The goal is to find the best set of hyperparameters which maximize the statistical performance on a training set.

Here again with limit the size of the training set to make computation run faster. Feel free to increase the train_size value if your computer is powerful enough.

import numpy as np
import pandas as pd

adult_census = pd.read_csv("../datasets/adult-census.csv")

target_name = "class"
target = adult_census[target_name]
data = adult_census.drop(columns=[target_name, "education-num"])

from sklearn.model_selection import train_test_split

data_train, data_test, target_train, target_test = train_test_split(
    data, target, random_state=42)

Create your machine learning pipeline

You should:

  • preprocess the categorical columns using a OneHotEncoder and use a StandardScaler to normalize the numerical data.

  • use a LogisticRegression as a predictive model.

Start by defining the columns and the preprocessing pipelines to be applied on each columns.

from sklearn.preprocessing import OneHotEncoder
from sklearn.preprocessing import StandardScaler

Subsequently, create a ColumnTransformer to redirect the specific columns a preprocessing pipeline.

from sklearn.compose import ColumnTransformer

Finally, concatenate the preprocessing pipeline with a logistic regression.
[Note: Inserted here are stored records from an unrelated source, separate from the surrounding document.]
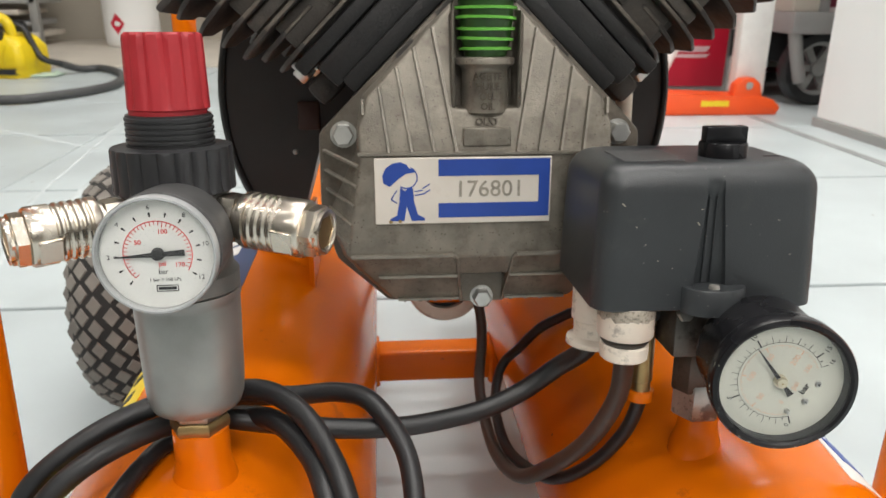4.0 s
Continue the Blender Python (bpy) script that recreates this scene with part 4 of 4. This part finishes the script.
for px, py in ((205, -15), (148, -123)):
    s = part("dial_screw", lathe(nbm(), [(0, 0.0009), (12 * SC, 0.0008), (19 * SC, 0.0)], UP @ pose(px * SC, py * SC, 0), 20), STEEL, gauge)
    for t in (35, 125):
        dial_mark(gauge, UP @ pose(px * SC, py * SC, 0.00085, 0, 0, 0), -9 * SC, 9 * SC, t, 3 * SC, INK, "screw_slot")
part("stop_pin", lathe(nbm(), [(0, 0.0025), (9 * SC, 0.0024), (13 * SC, 0.0018), (13 * SC, 0)], UP @ pose(57 * SC, -180 * SC, 0), 18), STEEL, gauge)
chips = random.Random(4)
for k in range(16):
    a = chips.uniform(150, 285)
    r = chips.choice((GR - 0.0001, 0.0292))
    part("paint_chip", arc(nbm(), r, chips.uniform(0.0003, 0.0009), a, a + chips.uniform(0.8, 4.5), 4), SCRAPE, gauge, smooth=False, m=GM @ Matrix.Translation((0, 0, 0.0021 if r > 0.0298 else 0.0039)))
NEEDLE = bar_angle(9.7)
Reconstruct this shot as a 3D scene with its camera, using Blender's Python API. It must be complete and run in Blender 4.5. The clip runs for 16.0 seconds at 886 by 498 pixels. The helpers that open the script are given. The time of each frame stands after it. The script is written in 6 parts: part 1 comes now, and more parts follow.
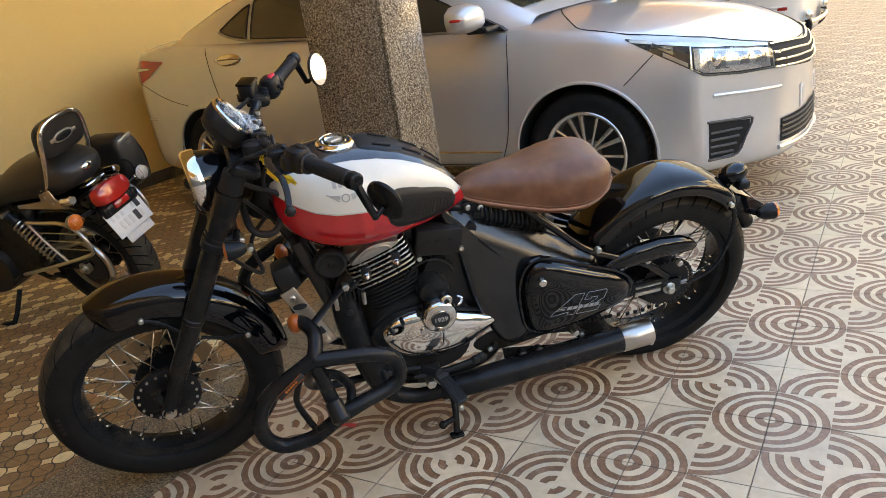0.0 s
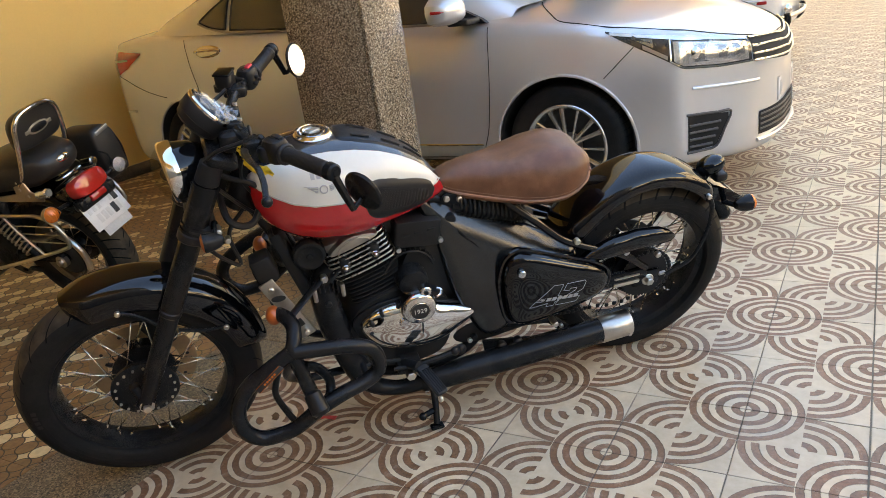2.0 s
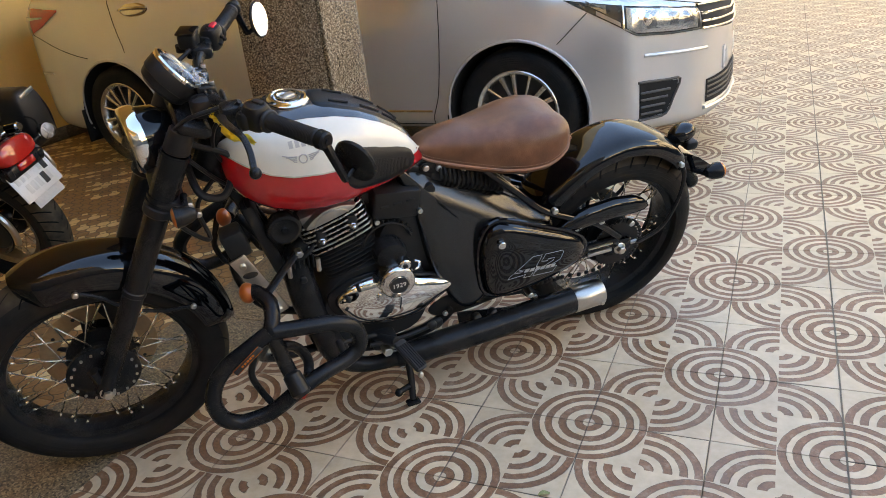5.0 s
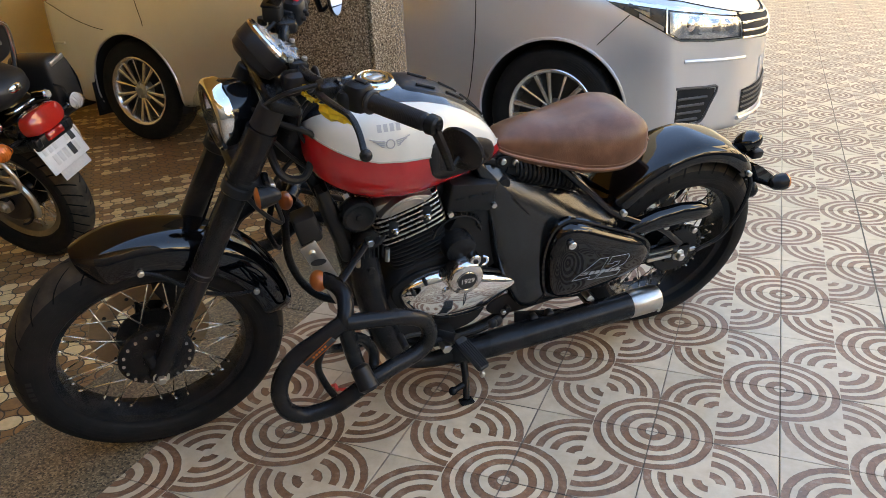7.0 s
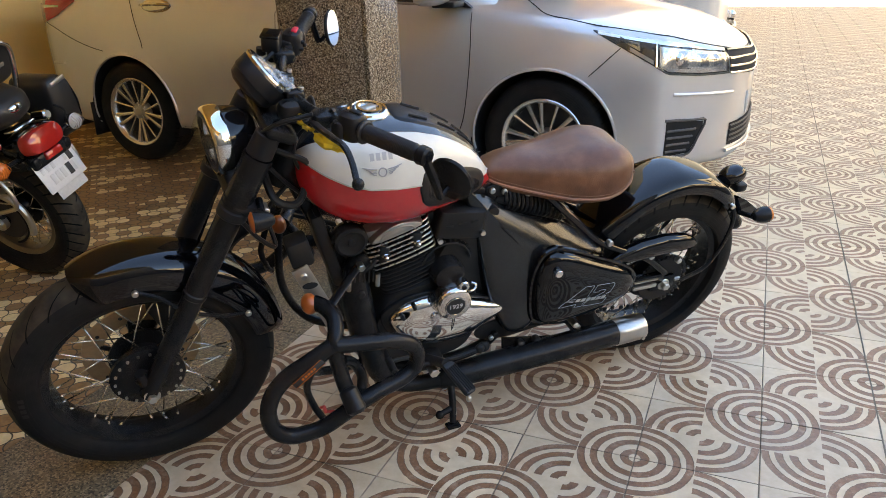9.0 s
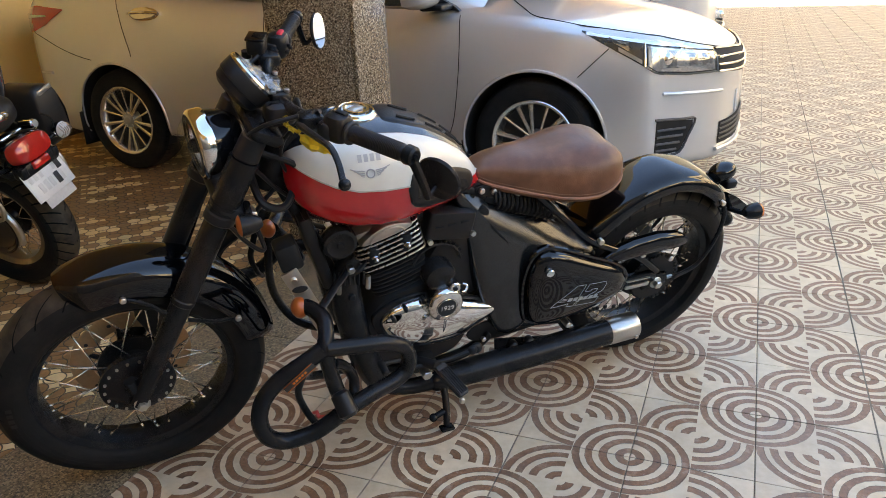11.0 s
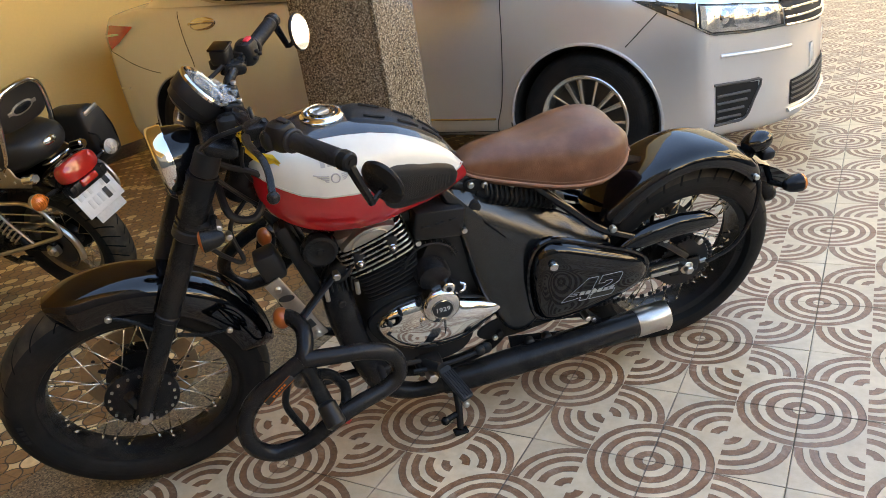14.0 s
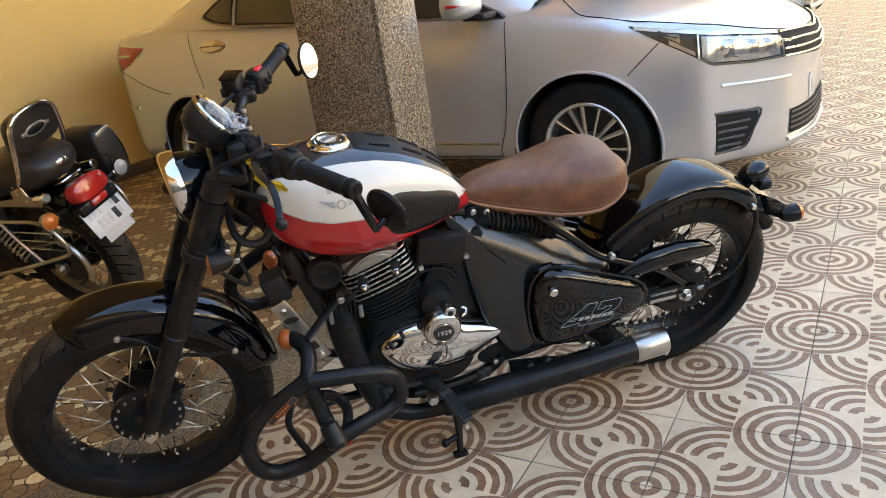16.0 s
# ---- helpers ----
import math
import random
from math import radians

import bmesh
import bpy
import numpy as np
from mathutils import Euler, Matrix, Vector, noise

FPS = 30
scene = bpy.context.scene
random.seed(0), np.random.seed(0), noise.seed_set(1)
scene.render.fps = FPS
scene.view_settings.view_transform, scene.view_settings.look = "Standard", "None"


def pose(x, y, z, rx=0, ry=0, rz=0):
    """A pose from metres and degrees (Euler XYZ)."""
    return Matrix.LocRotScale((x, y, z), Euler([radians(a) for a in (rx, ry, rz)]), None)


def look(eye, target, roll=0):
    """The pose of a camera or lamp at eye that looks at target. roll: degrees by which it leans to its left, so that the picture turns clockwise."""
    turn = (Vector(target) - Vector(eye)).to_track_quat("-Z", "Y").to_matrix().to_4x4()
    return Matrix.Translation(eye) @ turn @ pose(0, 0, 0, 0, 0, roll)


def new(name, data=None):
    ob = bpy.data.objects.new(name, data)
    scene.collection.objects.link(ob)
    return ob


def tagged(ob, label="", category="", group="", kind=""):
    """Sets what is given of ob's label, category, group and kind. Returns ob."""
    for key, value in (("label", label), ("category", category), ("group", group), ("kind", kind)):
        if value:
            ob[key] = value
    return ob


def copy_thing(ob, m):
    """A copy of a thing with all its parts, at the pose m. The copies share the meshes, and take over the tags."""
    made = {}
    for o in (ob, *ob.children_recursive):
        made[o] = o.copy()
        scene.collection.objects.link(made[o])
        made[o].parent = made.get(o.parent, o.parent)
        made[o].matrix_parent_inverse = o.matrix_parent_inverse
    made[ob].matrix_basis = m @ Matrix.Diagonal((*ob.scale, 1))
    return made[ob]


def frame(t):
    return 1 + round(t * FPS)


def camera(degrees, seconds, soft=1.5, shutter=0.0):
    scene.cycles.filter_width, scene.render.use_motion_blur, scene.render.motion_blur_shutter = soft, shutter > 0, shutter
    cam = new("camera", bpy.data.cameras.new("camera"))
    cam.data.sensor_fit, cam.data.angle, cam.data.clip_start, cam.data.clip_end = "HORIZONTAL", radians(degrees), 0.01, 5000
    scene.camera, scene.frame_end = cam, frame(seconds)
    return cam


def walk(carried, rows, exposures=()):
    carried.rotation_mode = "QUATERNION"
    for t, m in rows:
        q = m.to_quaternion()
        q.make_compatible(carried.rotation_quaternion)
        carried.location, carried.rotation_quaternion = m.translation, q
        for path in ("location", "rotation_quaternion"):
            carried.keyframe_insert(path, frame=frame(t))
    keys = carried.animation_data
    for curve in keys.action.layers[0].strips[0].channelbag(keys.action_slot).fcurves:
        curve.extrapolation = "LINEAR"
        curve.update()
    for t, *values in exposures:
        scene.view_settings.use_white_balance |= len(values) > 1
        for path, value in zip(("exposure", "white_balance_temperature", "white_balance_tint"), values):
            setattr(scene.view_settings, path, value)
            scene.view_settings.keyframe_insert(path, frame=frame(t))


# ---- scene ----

from sklearn.pipeline import make_pipeline
from sklearn.linear_model import LogisticRegression

Use a RandomizedSearchCV with n_iter=20 to find the best set of hyperparameters by tuning the following parameters of the model:

  • the parameter C of the LogisticRegression with values ranging from 0.001 to 10. You can use a log-uniform distribution (i.e. scipy.stats.loguniform);

  • the parameter with_mean of the StandardScaler with possible values True or False;

  • the parameter with_std of the StandardScaler with possible values True or False.

Once the computation has completed, print the best combination of parameters stored in the best_params_ attribute.